In order to build these paths, let $T := f^{-1}(U) \subset [0, 1]$, which is just some open subset. We care about points in $[0, 1]$ which $f$ maps to $x$, so also set $T_0 := f^{-1}(\{x\})$ (of course $T_0 \subset T$). Since $T$ is open, for each $t \in T_0$ there is an interval $(a_t, b_t) \subset T$ containing $t$. Since $f^{-1}(\{x\})$ is a closed subset of $[0, 1]$ it is compact, so there is a finite subset $\{t_1, \ldots, t_n\} \subset T_0$ so that $T_0 \subset \bigcup_{j = 1}^n (a_{t_j}, b_{t_j})$ (i.e. these intervals form a finite cover of $T_0$).
As a shorthand let's define $S := \bigcup_{j = 1}^n (a_{t_j}, b_{t_j})$. This seems pretty great: if $x' \in f(S)$ then there exists some $t' \in S$ such that $f(t') = x'$, and thus there is some $j$ so that $t' \in (a_{t_j}, b_{t_j})$. If $t' < t_j$ then the restriction of $f$ to $[t', t_j]$ is a path from $f(t') = x'$ to $f(t) = x$, and if $t' > t_j$ then likewise the restriction of $f$ to $[t_j, t']$ is a path the other way. At any rate, $f(S)$ has the desired property.
The only concern is whether $V := f(S)$ is actually a neighborhood of $x \in X$, which is something which we can just check. (Suspiciously we haven't used the hypothesis of Hausdorffness yet, so at this stage we hope it comes into play.) Now we use a standard trick: $S \subset [0, 1]$ is open, so $S^\text{c} := [0, 1] \setminus S$ is a closed subset of $[0, 1]$, hence compact. Thus $f(S^\text{c})$ is compact, too.
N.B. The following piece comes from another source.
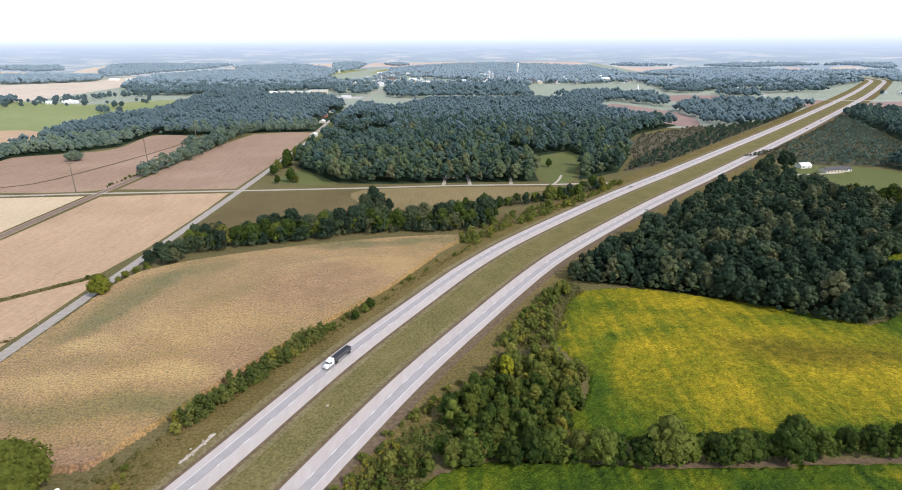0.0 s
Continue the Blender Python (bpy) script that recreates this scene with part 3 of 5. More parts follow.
SOY_A = soy("yellowing_soybeans", 80, 0.45, 0.5, 0.05, [(110, 258, 90, 50, -10, 0.26), (185, 232, 48, 26, 0, 0.2), (108, 312, 50, 14, -12, 0.22), (75, 273, 36, 7, 8, -0.12), (52, 250, 8, 30, -20, -0.2), (222, 245, 16, 50, -20, -0.17), (210, 290, 34, 10, 40, -0.14), (280, 288, 46, 5, 57, -0.25), (300, 343, 80, 26, 20, 0.1), (350, 312, 70, 10, 5, 0.2), (310, 252, 60, 10, 0, 0.18), (160, 206, 130, 5, 0, -0.12), (420, 380, 120, 40, 25, -0.08)], [(150, 256, 48, 12, -8, 0.75), (205, 262, 24, 10, 0, 0.5), (300, 345, 60, 14, 20, 0.35)])
SOY_B = soy("green_soybeans", -4, 0.35, 0.5, 0.05, [(72, 140, 16, 60, 2, 0.12), (104, 145, 12, 60, 2, 0.17), (130, 150, 8, 50, 0, 0.18), (45, 172, 30, 8, 0, 0.12), (158, 187, 46, 4, -2, 0.32), (228, 140, 46, 75, 0, 0.1), (300, 160, 60, 60, 0, 0.02), (172, 148, 6, 60, 3, -0.1), (20, 160, 16, 30, 0, -0.15), (88, 182, 14, 9, 0, -0.22), (260, 175, 4, 50, 8, -0.3), (330, 190, 90, 14, 4, 0.1)], [(240, 135, 60, 65, 0, 0.75), (86, 130, 24, 30, 0, 0.2)])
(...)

Of course $f(S) := f(S^\text{c})^\text{c}$, so all we need is that $f(S^\text{c})$ must now be closed in $X$.
Fortunately for us, this is true by Hausdorffness of $X$ (which is what we were lead to believe by the hypotheses which we see that we have used so far)! Indeed, let $C \subset X$ be any compact subset and fix any $y \in X \setminus C$ (obviously there is no problem if $C$ is all of $X$). Then by Hausdorffness of $X$ for each $x \in C$ there is an open neighborhood $A_x$ of $x$ in $X$ and likewise an open neighborhood $B_x$ of $y$ such that $A_x \cap B_x = \emptyset$. Of course the union $\bigcup_{x \in C} A_x$ covers the compact set $C$, so there is a finite collection $\{x_1, \ldots, x_k\}$ such that the open sets $\{A_{x_j}\}_{1 \leq j \leq k}$ still cover $C$. Now of course $y$ belongs to the finite intersection $B := \bigcap_{j = 1}^k B_{x_j}$, which is still open. Moreover, this intersection necessarily has empty intersection with $C$ (by the pairwise disjointness of each $A_{x_j}$ and $B_{x_j}$). Thus $B$ is an open neighborhood of $y$ wholly contained in the complement $X \setminus C$. Therefore this complement is open, so $C \subset X$ is closed, as desired.